PCV Mya Lowe in front of two flags

Mya Lowe, an Agriculture Volunteer serving in Jamaica, can’t stop smiling. She’s having too much fun connecting with her community and supporting local farmers.

Mya works with a farmers' group and supports the Sustainable Agriculture and Livelihood Initiative Project (SALI). The goal of the project is to establish sustainable livelihoods for community members while enhancing their capacity to withstand environmental shocks and stresses. She works on five separate farms and says the experience has been amazing. Mya is on a farm three days a week, planting, weeding, reaping, and clearing land with various tools. She’s learned a lot about farming during her time in service and shares what her experience has been like since arriving in Jamaica in March of 2023.

1) Can you share your motivation for joining the Peace Corps and how your identity influenced your decision to volunteer?

During the first semester of my junior year in college, I had no idea what I wanted to do with my life. It wasn't until my resident assistant (RA) supervisor asked me what I wanted to do after college, and I genuinely didn't have an answer for her. I was majoring in something I had no interest in. I told her that I would love to travel the world and help people. She asked me if I knew anything about AmeriCorps or the Peace Corps, and I had no clue what she was talking about. So, I did my research on both organizations and I fell in love with Peace Corps. It was everything I wanted to do in life. A month later, I started my application process.

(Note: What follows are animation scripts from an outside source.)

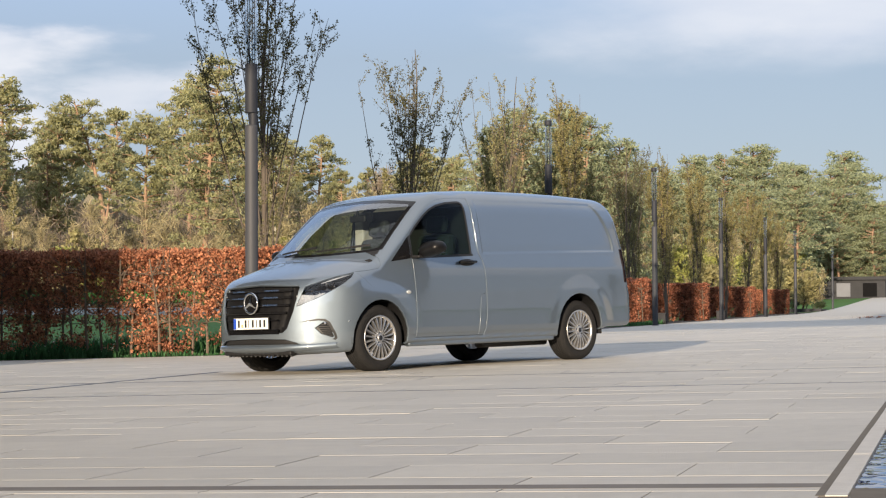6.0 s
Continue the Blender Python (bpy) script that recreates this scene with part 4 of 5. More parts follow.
for side, lamp_body in ((-1, headlamps[0]), (1, headlamps[1])):
    fy = lambda y: y if side < 0 else 2 * YC - y
    ahead = Vector((-0.9, -0.42, 0)).normalized()
    for sv, z, r in ((-0.655, 0.800, 0.050), (-0.505, 0.870, 0.052)):
        q, n = skin(s=sv, z=z, inset=0.032)
        b = bmesh.new()
        lathe(b, [(0.0, -0.004), (r * 0.45, -0.002), (r * 0.62, 0.006), (r * 0.70, 0.016)], 28, axis="y")
        lens_ob = part("projector", b, GLOSS_BLACK, lamp_body, "round dark projector lens", smooth=True, m=outward(q, ahead, side))
        b = bmesh.new()
        lathe(b, [(r * 0.86, 0.016), (r * 0.92, -0.006), (r * 1.08, -0.010), (r * 1.16, 0.0), (r * 1.16, 0.03)], 4, axis="y")
        bmesh.ops.transform(b, matrix=Matrix.Diagonal((1.15, 1, 0.86, 1)) @ Matrix.Rotation(math.pi / 4, 4, "Y"), verts=b.verts)
        bmesh.ops.bevel(b, geom=[e for e in b.edges if abs((e.verts[0].co - e.verts[1].co).y) > 0.004], offset=r * 0.3, segments=3, affect="EDGES")
        part("projector_ring", b, RING, lamp_body, "dark metal ring of the projector", smooth=True, m=outward(q, ahead, side))
    b = bmesh.new()
    pts = [skin(s=sv, z=z, inset=0.014)[0] for sv, z in ((-0.60, 0.900), (-0.53, 0.922), (-0.46, 0.944), (-0.40, 0.960), (-0.34, 0.976))]
    tube(b, [(q.x, fy(q.y), q.z) for q in pts], [0.004, 0.007, 0.008, 0.007, 0.004], 6)
    part("light_strip", b, CRYSTAL, lamp_body, "slim bright light strip")
    b = bmesh.new()
    rows = []
    for sv, z0, z1 in ((-0.850, 0.682, 0.785), (-0.80, 0.694, 0.792), (-0.74, 0.714, 0.785), (-0.66, 0.748, 0.782), (-0.56, 0.795, 0.806)):
        rows.append([b.verts.new((q.x, fy(q.y), q.z)) for q in (skin(s=sv, z=z0, inset=0.008)[0], skin(s=sv, z=z1, inset=0.012)[0])])
    for r0, r1 in zip(rows, rows[1:]):
        b.faces.new((r0[0], r1[0], r1[1], r0[1]))
    # the reflector's shine is put into a pale colour instead of mirroring
    part("reflector_plate", b, CRYSTAL, lamp_body, "bright reflector at the inner corner")
    b = bmesh.new()
    rows = []
    for sv, z0, z1 in ((-0.40, 0.962, 0.978), (-0.34, 0.972, 0.990), (-0.30, 0.982, 0.996)):
        rows.append([b.verts.new((q.x, fy(q.y), q.z)) for q in (skin(s=sv, z=z0, inset=0.012)[0], skin(s=sv, z=z1, inset=0.02)[0])])
    for r0, r1 in zip(rows, rows[1:]):
        b.faces.new((r0[0], r1[0], r1[1], r0[1]))
    part("lamp_blade", b, CRYSTAL, lamp_body)
    # corner grille of the bumper
    for k in range(8):
        z = 0.365 + 0.019 * k
        s0 = float(np.interp(z, [0.34, 0.395, 0.47, 0.53], [-0.47, -0.60, -0.655, -0.57])) + 0.015
        s1 = float(np.interp(z, [0.34, 0.375, 0.47, 0.53], [-0.46, -0.46, -0.505, -0.56])) - 0.012
        if s1 - s0 < 0.03:
            continue
        b = bmesh.new()
        pts = [skin(s=s0 + (s1 - s0) * i / 4, z=z, inset=0.010)[0] for i in range(5)]
        tube(b, [(q.x, fy(q.y), q.z) for q in pts], [0.0045] * 5, 4)
        part("fog_slat", b, DARK, van)
    q, n = skin(s=-0.568, z=0.500, inset=0.012)
    b = bmesh.new()
    bmesh.ops.create_uvsphere(b, u_segments=12, v_segments=8, radius=0.017)
    part("fog_lamp", b, REFLECTOR, van, smooth=True, m=Matrix.Translation((q.x, fy(q.y), q.z)))
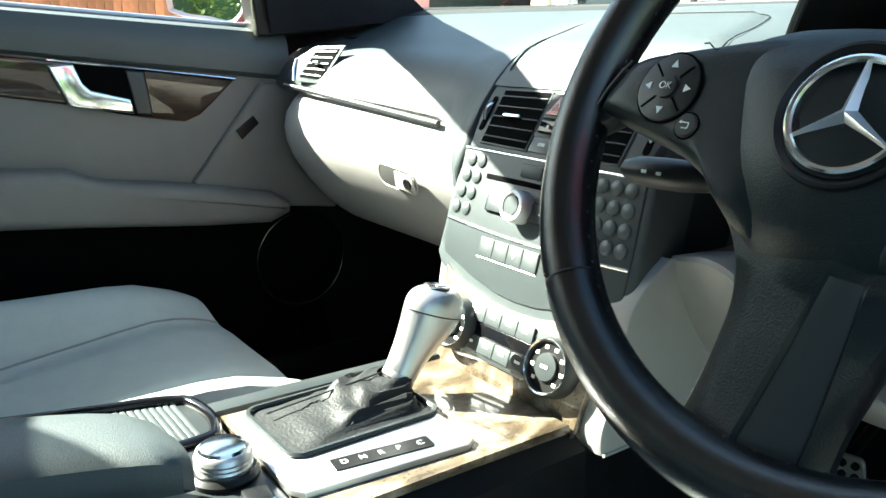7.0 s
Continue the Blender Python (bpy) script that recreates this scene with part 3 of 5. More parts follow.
part("symbol", join(text_bm("P", 0.0070, at(PB, 0.001, 0.0, 0.0061)), tube([at(PB, 0.001, 0.0, 0.0065) @ V((0.0046 * math.cos(a), 0.0046 * math.sin(a), 0)) for a in (2 * math.pi * k / 20 for k in range(20))], 0.0005, 5, closed=True),
     *[tube([at(PB, 0.001, 0.0, 0.0065) @ V((0.0068 * math.cos(a), 0.0068 * math.sin(a), 0)) for a in np.linspace(c - 0.7, c + 0.7, 7)], 0.0006, 5) for c in (0, math.pi)]), WHITEMARK, pbr)

GLOSSK = mat("black_gloss", (0.004, 0.004, 0.005), 0.1, var=0.05)
BTN = mat("button_grey", (0.060, 0.070, 0.073), 0.4, var=0.05)
# ================= centre stack =================
stack = thing("radio_unit", "dark grey radio stack with round buttons and vents", "car radio", (XC, 0.1, 0.66))
VF = frame_at((XC, 0.141, 0.818), (1, 0, 0), (0, 0.032, 0.049))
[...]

I want to think that my identity is a person who is just curious about all there is to know about this world, specifically the nature side of things. Life experiences are what make a person. I believe the more open and inviting you are to life's differences and changes, the more you will grow as a person. That's what influenced my decision to become a Volunteer.

PCV mya Lowe in a garden
Peace Corps Jamaica Volunteer Mya Lowe works with a farmers' group and supports the Sustainable Agriculture and Livelihood Initiative Project (SALI).

2) In what ways has your experience as a Black Peace Corps Volunteer been unique, and how have you navigated cultural differences and perceptions during your service? If so, what are some examples?

Being a Black Volunteer in Jamaica is unique because I blend in with the people here. A lot of people don't know I'm a foreigner until I open my mouth and speak. I grew up in a predominantly Black environment, so Jamaica feels like a second home to me.

3) What strategies have you found effective in building meaningful connections and trust with the local community, considering cultural nuances and, if applicable, any language barriers?

The No. 1 strategy that I've found effective in building meaningful connections in my community is being my happy, silly self. I always have a big smile on my face. Even if someone isn't smiling when I see them, I'll still smile and speak to them and that may cause them to smile also. When I use my Patois language skills to talk to local community members, they often smile or chuckle. Doing these small things not only helps me build connections but also helps me build a level of trust.

4) How do you envision leveraging your Peace Corps experience and insights as a Black Volunteer upon returning to your home community?

When I return home, my goal is to use everything that I've learned here and give back to my community. Hopefully, sometime in the future, I dream of opening an organic juice bar. All the fruits and veggies will be from the farm I'll build. This farm will also be open to anyone curious about farming and any support they may need if they want to take on farming themselves. It'll just be a place where you can relax, have an inexpensive juice from the farm, and receive support in anything you may want or need.